There exists a mentality, even among some who should know better, like the respected popular historian Rabbi Berel Wein, that any one of us can, and even should, second-guess the attitudes and decisions of Torah luminaries of the past.
In that thinking, for instance, the opposition of many Gedolim in the 1930s and 1940s to the establishment of a Jewish state was a regrettable mistake. After all, the cavalier thinking goes, a state was in the end established, and in many ways it flourishes; so the Gedolim who opposed it must have been wrong. And we should acknowledge their error and impress it upon our children with a nationalistic commemoration of the day on which Israel declared her independence.
None of us, however, can possibly know what the world would be like today had Israel not come into being. What would have happened to the European survivors of the Holocaust who moved to Israel? Would they have languished in the ruins of Europe and eventually disappeared instead? Rebuilt their communities? Emigrated to the West? Would Eretz Yisrael have remained a British mandate, become a part of Jordan, morphed into a new Arab state? Would Jews have been barred from their homeland, tolerated by those overseeing it, or perhaps welcomed by them to live there in peace? Would there have been more Jewish casualties than the tens of thousands killed in wars and terrorist attacks since Israel’s inception, or fewer? Is the physical danger today to the millions of Jews in their homeland lesser or greater?
Would the widespread anti-Semitism that masquerades as anti-Zionism have asserted itself just as strongly as now? (A recent ADL survey revealed that Jews are hated by 87% to 93% of the populaces of North Africa and Middle East, and that the most widely held stereotype about Jews is that they “are more loyal to Israel” than their own countries.) Or would Jew-hatred have been undermined or attenuated by the lack of a sufficiently “sanitized” mask?
I don’t know the answer to any of those questions, of course. Neither, though, just as obviously, does anyone else, no matter how wise he may be or conversant with the facts of history. For we are dealing here not with history but with retroactive prophecy. And that’s something no one alive possesses.

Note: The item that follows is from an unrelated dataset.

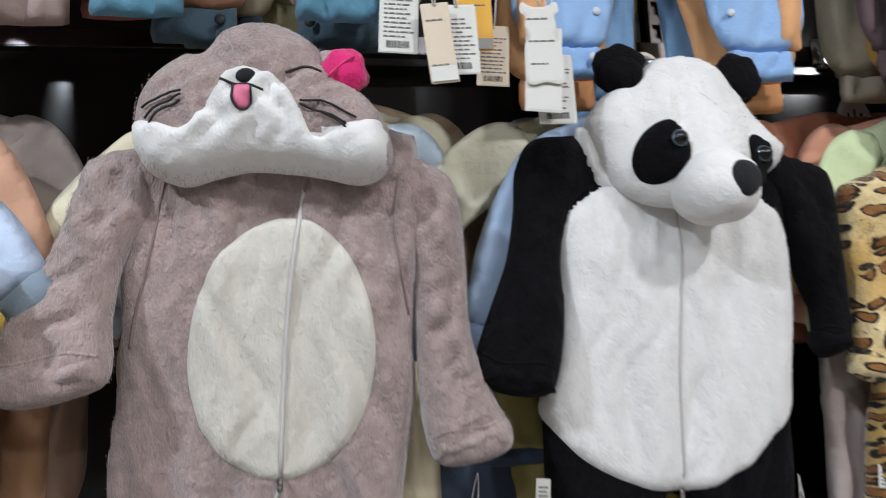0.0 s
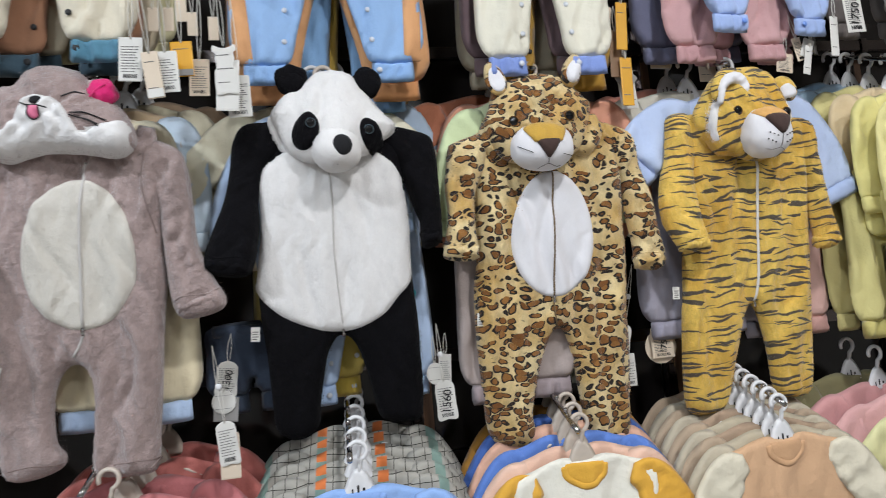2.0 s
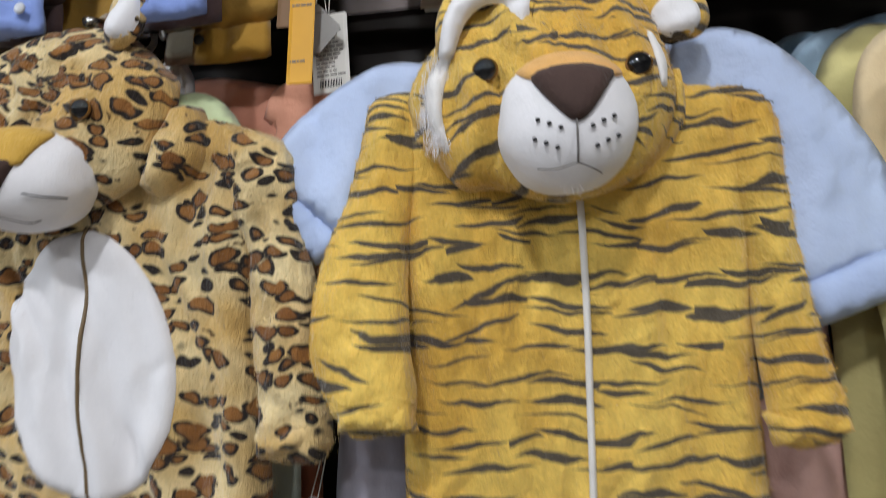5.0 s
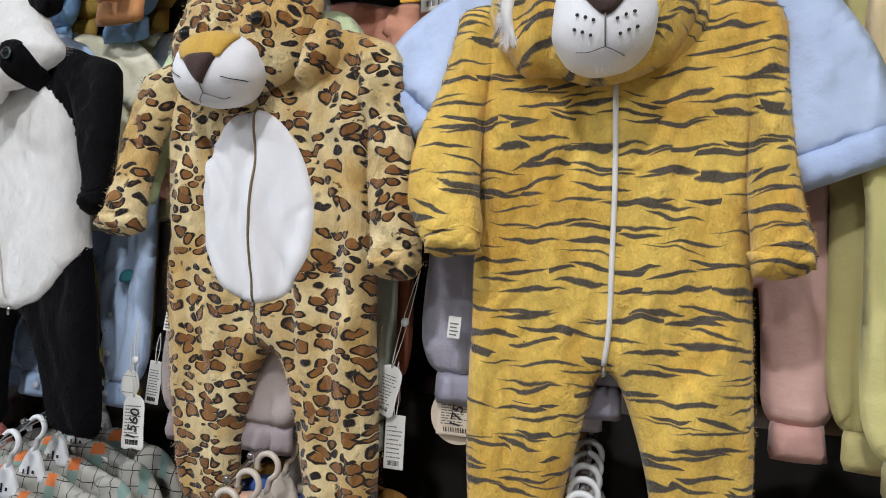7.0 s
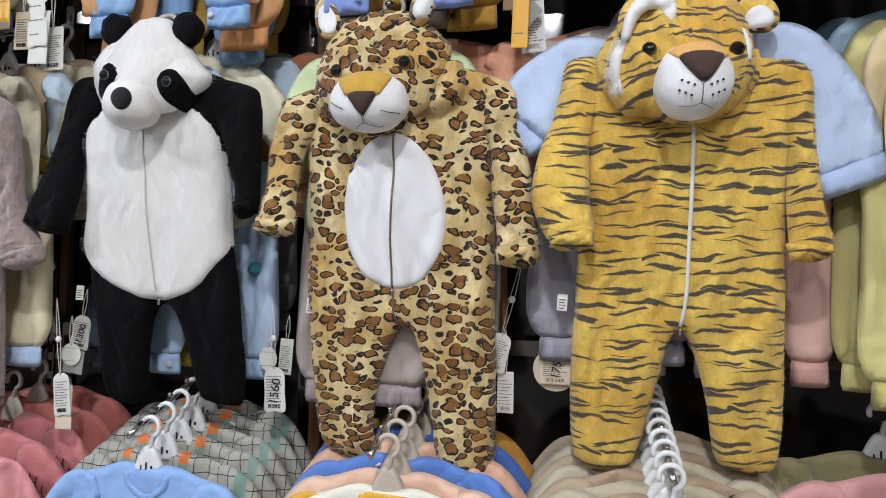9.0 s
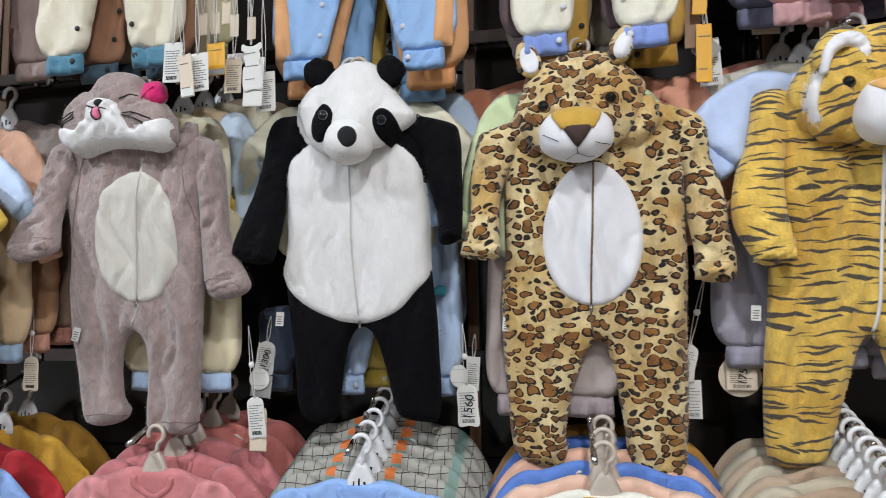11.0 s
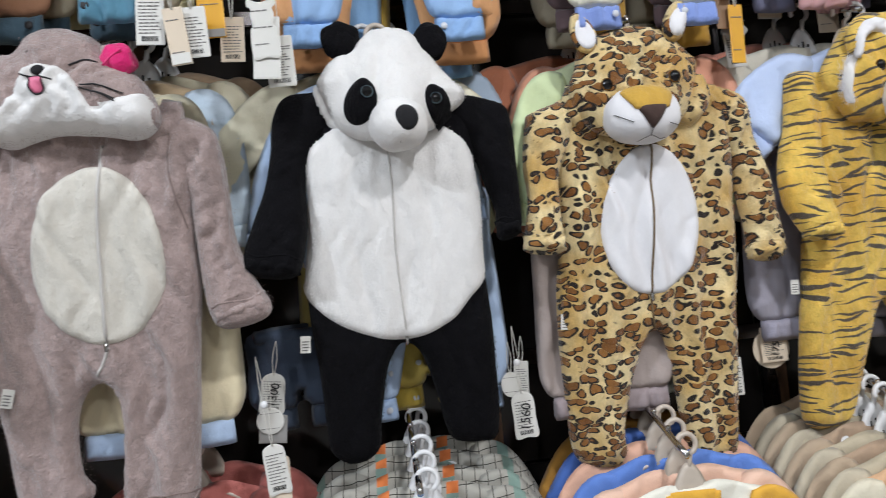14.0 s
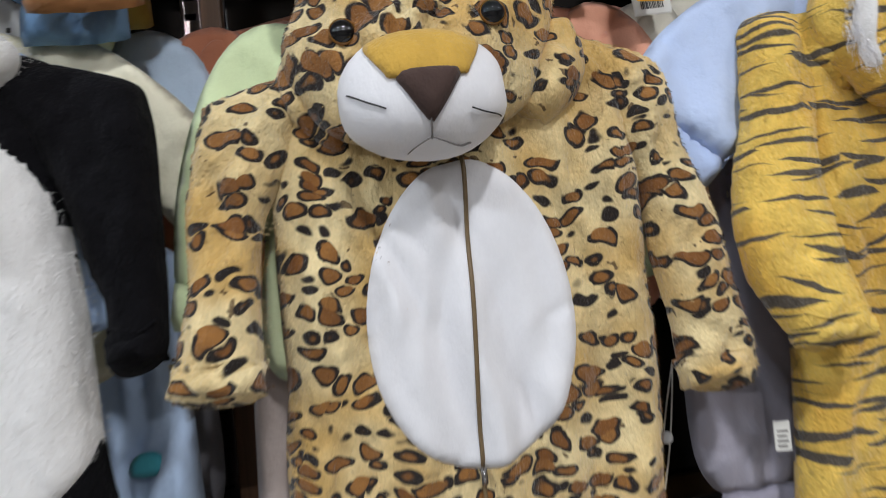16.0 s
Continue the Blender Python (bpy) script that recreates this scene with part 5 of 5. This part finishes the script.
build_trousers(-0.47, 0.12, 1.175, "tan trousers with light blue cuffs and snaps", fab("c09667"), fab("a9bdd6"), 0.02, 0.1, 0.42, buttons=M_BROWNCARD)
build_trousers(-0.60, 0.15, 1.26, "grey blue cotton trousers", fab("9a9aa8"), None, 0.03, 0.1, 0.4)
build_trousers(-0.2, 0.19, 1.15, "faded denim trousers folded over the rail", fab("4a566a"), fab("434e60"), 0.01, 0.1, 0.2, rise=0.4)
blue_set = build_trousers(0.058, 0.135, 1.155, "light blue trousers with snaps and a teal car patch", fab("b8cce8"), fab("adc3e2"), 0.125, 0.09, 0.46, buttons=SNAP, detail=True, rise=0.6)
part("car_patch", Shape(spline([(0.1, -0.238), (0.128, -0.238), (0.132, -0.224), (0.122, -0.215), (0.106, -0.217), (0.098, -0.227)]), 0.002, 0.004, 0.005, (0, 1, 1, 1), lambda x, z: -0.0195 + 0 * x), fab("4fb4c4"), blue_set, "teal stitched car patch")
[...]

Yet some people, understandably uncomfortable with even theoretically imagining an Israel-less world, sermonize as if they do know the unknowable, as if the very fact that a state of Israel exists means that those who opposed its establishment were misguided.
Please don’t misunderstand. Every sane and sensitive Jew today supports Israel’s security needs, and appreciates the fact that we can freely live in or visit our homeland; and that the state and its armed forces seek to protect all within the country’s borders.
And more.
We are makir tov for the good that previous governments in Israel have in fact provided Klal Yisrael, the support it has given its religious communities, yeshivos, Bais Yaakovs and mosdos chessed.
None of that, though, need come along with an abandonment of respect for great leaders of Klal Yisrael who felt that a different path to Jewish recovery from the Holocaust would have been wiser. Many of those leaders, of course, once Israel became a reality, “recalculated,” as our GPSs do at times, and accepted the state, even counseled participation in its political process. But they were adjusting to developments, not recanting their judgments, which were based on their perception that a secular state would, at one point or another, seek to adversely affect its religious citizens. A perception, it should be noted, that has been borne out by numerous policies and actions, from yaldei Teiman and yaldei Teheran to the agenda of the Lapids, père et fils.
The Gedolim who lived during the Holocaust, too, have been subjected to retroactive prophets’ harsh judgment. Those who counseled Jews to remain in Europe, in the hope that political and military developments would take a different turn than they tragically did are blithely second-guessed. Here, too, none of us can know with surety the “what-ifs?” or even the “whys?”
Not to mention that Gedolim are wise men, not prophets. Their guidance in each generation, which the Torah itself admonishes us to heed, does not assure us of any particular outcome. It is based, though, on their sublime connection to Torah, and thus must be of paramount importance to us. It’s odd how few would think of disparaging an expert doctor or lawyer whose best advice, following the prescribed protocol, led to a place the patient or client didn’t envision. Even if the outcome was unhappy, one would say, the advisors did their job. When it comes to Gedolim, though, some wax judgmental and condescending.
And it’s not an armchair issue. There are implications to disparaging the decisions of the true Jewish leaders of the past. It sets the stage for what, in our contemporary self-centered, blog-sodden and audaciously opinionated world, recalls the true prophet’s phrase “each man acting according to what is right in his own eyes.”
And the prophet is not lauding that state of affairs.